The company’s stable business model and exemplary track record remain strong investment theses in our view. ICICIGI’s earnings have clocked a CAGR of 24%/ 22% over the last 5 years/8 years till FY21. The stability of the business is illustrated by the fact that RoE has been below 18% only two times between FY12-21 despite the inherent cyclicality in the underwriting business. Investment profit has lent structural support as it has moved from Rs 4 bn in FY12 to Rs 10 bn in FY16 and Rs 21.5 bn in FY21. Additionally, there are certain advantages of multiline insurers like cross-selling possibilities among different sets of agencies of SME, health and motor. On the P&C side, the company has already been able to establish multiple risk management and product offerings which help in better client traction. The scale also enables better cost management and better rates from reinsurers.

Concerns on competition are overdone: We say this on account of two reasons (i) The opportunity in non-life insurance is huge as seen by the under penetration, which is bound to bring competition and (ii) ICICIGI has been able to maintain market share in key segments. The recalibration of distribution leading to loss in health market share will get addressed over near term.

We see significant growth levers ahead including (i) recovery in motor new car registrations, (ii) increase in motor TP rates (iii) fruition of organic initiatives in health and (iv) achieving synergies from the acquisition of Bharti Axa. Additionally, there is a low base of FY22 for ICICIGI. We factor in 13% GDPI CAGR between FY22-24E. ICICIGI GDPI CAGR has been 12% over both last 5/10 years.

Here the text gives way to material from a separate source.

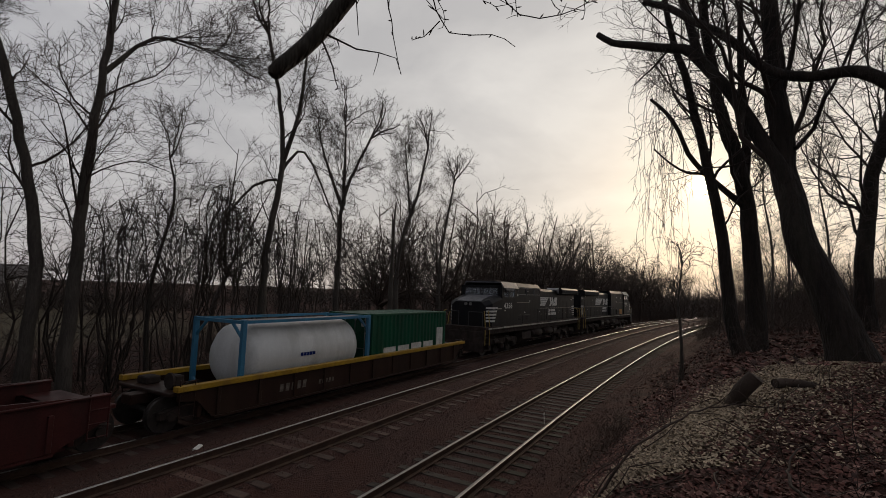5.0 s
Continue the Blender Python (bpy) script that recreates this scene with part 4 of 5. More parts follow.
# ---------------------------------------------------------------- bare trees
class Growth:
    """Collects tapered tubes and turns them into one mesh."""

    def __init__(self, seed):
        self.rng = np.random.default_rng(seed)
        self.verts, self.faces, self.tris, self.count = [], [], [], 0
        self.tips, self.coarse, self.straight, self.fine = [], False, False, 0.0035

    def tube(self, pts, radii, sides, furrow=0.0):
        pts, radii = np.asarray(pts, float), np.asarray(radii, float)
        d = np.gradient(pts, axis=0)
        d /= np.linalg.norm(d, axis=1)[:, None] + 1e-9
        ref = np.array([0.31, 0.17, 0.93]) if abs(d[0][2]) < 0.8 else np.array([0.9, 0.31, 0.2])
        u = np.cross(d, ref)
        u /= np.linalg.norm(u, axis=1)[:, None] + 1e-9
        w = np.cross(d, u)
        ang = np.arange(sides) * 2 * math.pi / sides
        grain = np.ones((len(pts), sides))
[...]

Recovery in motor sales: New car sales numbers as seen in FY22 include impact of many adverse factors which could reverse gradually over next two years. Major OEMs expect resolution of semiconductor shortage issue gradually. Motor TP rate hikes have not happened since June 2019 and can be expected to happen over next two months to counter cost inflation.

Merger benefits yet to accrue: We believe cost synergies with Bharti AXA would likely be achieved over next 12 months, while revenue synergies will take 24 months. As such, a combined ratio of 100 can be expected to be achieved by FY24 if other parameters remain supportive.

Road to recovery in health segment expected over FY23-24E: At a strategic level, the company is doing two things (i) investing in health distribution with hiring of 1,000 agents in H1FY22 and (ii) trying to establish a sticky connect with IL Take Care App. The company expects success with the POD (Prevention, Outpatient, and Digital) strategy for health. In our view, these should start leading to higher growth from Q4FY22.

Expect a 17% earnings CAGR over FY22-24e: This can split into underwriting loss of Rs 8/6/5 bn and investment profit of Rs 37/40/43 bn in FY22E/ 23E/ 24E. We maintain our estimate of investment leverage below 4.3x in FY22/23 despite the fact that it can go up with a positive cycle as seen in past. Additionally, we do not factor in any revenue synergies in our estimates.

Risk: The only risk to earnings is if there is a change in the strategy to accommodate higher growth through lower margins. This strategy is possible but depends on competitive intensity.